A worked example is always easier to understand. Private selling company x has produced EBITDA of $10m during the previous financial year and their 3 year forecasts suggest future profits of $12m, $13m and $16m as new products come on stream.

The following structure attempts to produce a win:win. The seller gets full respect for results to date but also some more upside if the business delivers the forecasts. From a buyer’s perspective the deal looks attractive and safe.
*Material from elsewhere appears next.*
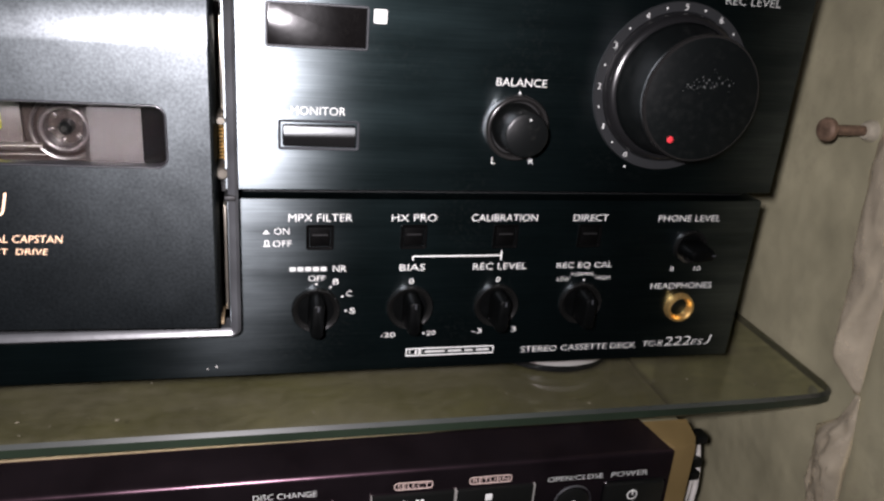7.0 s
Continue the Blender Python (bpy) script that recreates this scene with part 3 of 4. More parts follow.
window_with_rim(0.0722, 0.0972, 0.1073, 0.1180, UP, SMOKE, deck, "sensor_window", RIM)
mark = bar(0.0983, 0.1016, 0.1157, 0.0034, UP, WHITE, deck, "sensor_mark", 0.0004)
bar(0.0989, 0.0993, 0.1157, 0.002, UP - 0.00015, GREYPRINT, mark)
bar(0.0996, 0.1010, 0.1163, 0.0008, UP - 0.00015, GREYPRINT, mark)
lettering("MONITOR", 0.0783, 0.0921, 0.0919, 0.0021, UP, WHITE, deck, bold=0.012)


def framed_button(x0, x1, z0, z1, y, parent, name="button", mat=None, lift=0.0012):
    bm = bmesh.new()
    add_ring(bm, (x0 + x1) / 2, (z0 + z1) / 2, x1 - x0, z1 - z0, 0.0008, 0.0008, y - 0.0004, y + 0.002, 0.0002, 0.0003)
    b = part(name, pad((x0 + x1) / 2, (z0 + z1) / 2, x1 - x0 - 0.0022, z1 - z0 - 0.0022, 0.0006, y - lift, y + 0.003, 0.0007), mat or GLOSS, parent)
    part("button_frame", bm, RIM, b)
    return b


mon = framed_button(0.0752, 0.0958, 0.0818, 0.0896, UP, deck, "monitor_button", SATIN)
bm = bmesh.new()
loft(bm, [[(x, -0.0004 - 0.0005 * math.sin(math.pi * k / 8), 0.0832 + 0.0050 * k / 8) for k in range(9)] + [(x, 0.003, 0.0882), (x, 0.003, 0.0832)]
          for x in (0.0766, 0.0944)])
part("rounded_face", bm, MONITOR, mon)
lettering("BALANCE", 0.1312, 0.1452, 0.1011, 0.0021, UP, WHITE, deck, bold=0.012)
dot(0.1380, 0.0984, 0.00035, UP, WHITE, deck)
bal = part("balance_knob", lathe([(0.0051, -0.0089), (0.0057, -0.0086), (0.00595, -0.0076), (0.0060, -0.004), (0.0066, -0.0012), (0.0067, 0.003)], 0.1378, 0.0892, 48),
           KNOB, deck, "black balance knob")
dot(0.1382, 0.0934, 0.00035, -0.0089, GREYPRINT, bal)
part("knob_dish", lathe([(0.0066, 0.0014), (0.0076, 0.0012)], 0.1378, 0.0892, 48, False), BLACKHOLE, bal)
part("knob_collar", lathe([(0.0072, 0.0014)] + [(0.0081 - 0.0008 * math.cos(math.pi * q / 12), 0.0002 - 0.0014 * math.sin(math.pi * q / 12)) for q in range(13)] + [(0.0089, 0.003)], 0.1378, 0.0892, 48, False), KNOBLIP, bal)
lettering("L", 0.1319, 0.1331, 0.0799, 0.0018, UP, WHITE, deck, bold=0.01)
lettering("R", 0.1426, 0.1440, 0.0799, 0.0018, UP, WHITE, deck, bold=0.01)

VX, VZ = 0.1816, 0.1012
vol = part("record_level_knob", lathe([(0.0156, -0.0150), (0.0161, -0.0147), (0.0163, -0.0139), (0.0164, -0.0090), (0.0168, -0.0055), (0.0176, -0.0034), (0.0178, 0.002)], VX, VZ, 80),
           SCUFFED, deck, "large black record level knob with scuffed face")
part("knob_edge", lathe([(0.01565, -0.01506), (0.01605, -0.01500), (0.01630, -0.01470), (0.01640, -0.0142), (0.01642, -0.0136)], VX, VZ, 80, False), KNOBLIP, vol)
part("knob_flare", lathe([(0.0180 + 0.0024 * math.sin(math.pi * q / 20), 0.0012 - 0.0034 * math.cos(math.pi * q / 20)) for q in range(11)], VX, VZ, 80, False), SKIRT, vol)
part("scale_ring", lathe([(0.0204, 0.0013), (0.0205, 0.0010), (0.0229, 0.0009), (0.0231, 0.0012), (0.0232, 0.003)], VX, VZ, 80, False),
     material("dark_grey_scale_ring", (0.016, 0.017, 0.018), 0.42, bump=0.1, vary=0.1), vol, "dark grey scale ring")
rng = random.Random(3)
for _ in range(46):
    u, w = rng.gauss(0, 0.0035), rng.gauss(0, 0.0011)
    dot(VX + 0.0006 + u, VZ + 0.0042 + w + 0.12 * u, 0.00006 + 0.00016 * rng.random() ** 2, -0.0150, FLECK, vol, "scuff_mark")
for i in range(21):
    a = radians(90 + 150 - 15 * i)
    x, z = VX + 0.0217 * math.cos(a), VZ + 0.0217 * math.sin(a)
    if i % 2 == 0 and i < 20:
        half = 0.0002 if i == 2 else 0.00055
        lettering(str(i // 2), x - half, x + half, z, 0.0016, 0.0009, WHITE, deck, bold=0.01, name="scale_number")
    elif i % 2 == 0:
        lettering("10", x - 0.0011, x + 0.0011, z, 0.0016, 0.0009, WHITE, deck, bold=0.01, name="scale_number")
    else:
        dot(x, z, 0.00028, 0.0009, WHITE, deck, "scale_dot")
dot(0.1715, 0.0788, 0.0003, UP, WHITE, deck)
dot(0.1746, 0.0907, 0.0009, -0.0150, REDDOT, vol, "red_index")
lettering("REC LEVEL", 0.1930, 0.2098, 0.1252, 0.0021, UP, GREYPRINT, deck, bold=0.01)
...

  • Pay $117m which looks fair at EBITDA of 11.7 but structured as:
  • Up-front $80m, EBITA multiple of 8 times historical earnings
  • Earnout formula 10 times (average of projections > $10m) eg 10($13.67m-$10m) = $37m
  • Total consideration if targets are met $80m plus $37m = $117m but you own a business producing $16m profit
  • Initial EBITDA multiple = 8, Exit multiple (when you have stopped paying) 7.3

Rules to document

Because earn-outs are being executed when the buyer has full control of the business it is important that sellers build protections into the Purchase contract:

  1. Accounting policies to be used
  2. Management charges from the buyer eg payroll, legal, treasury services
  3. Intra group pricing to be deployed
  4. Cost of finance provided by the buyer
  5. The appointment of auditors
  6. Rules concerning changes to staff

The key to these rules is to avoid arguments post acquisition. Imagine the post acquisition strategy and legislate for the obvious.

Issues to negotiate

  1. Earn-outs do not work in every case. if you intend to totally integrate the acquired company from day 1, earn-outs around profits are impossible.
  2. Remember an earn-out effectively ring fences a target company until the deal is paid out. Gross margin & sales earn-outs do allow some integration post acquisition.
  3. Salaries can’t be artificially held down by the seller to pump up profits.
  4. When things go wrong, don’t hang around, post acquisition, move in and fix the problem.
  5. Long earn-out deals never work. Max time 3 years but probably better with two. The sales earn-out can be longer if the revenue stream can be kept separate.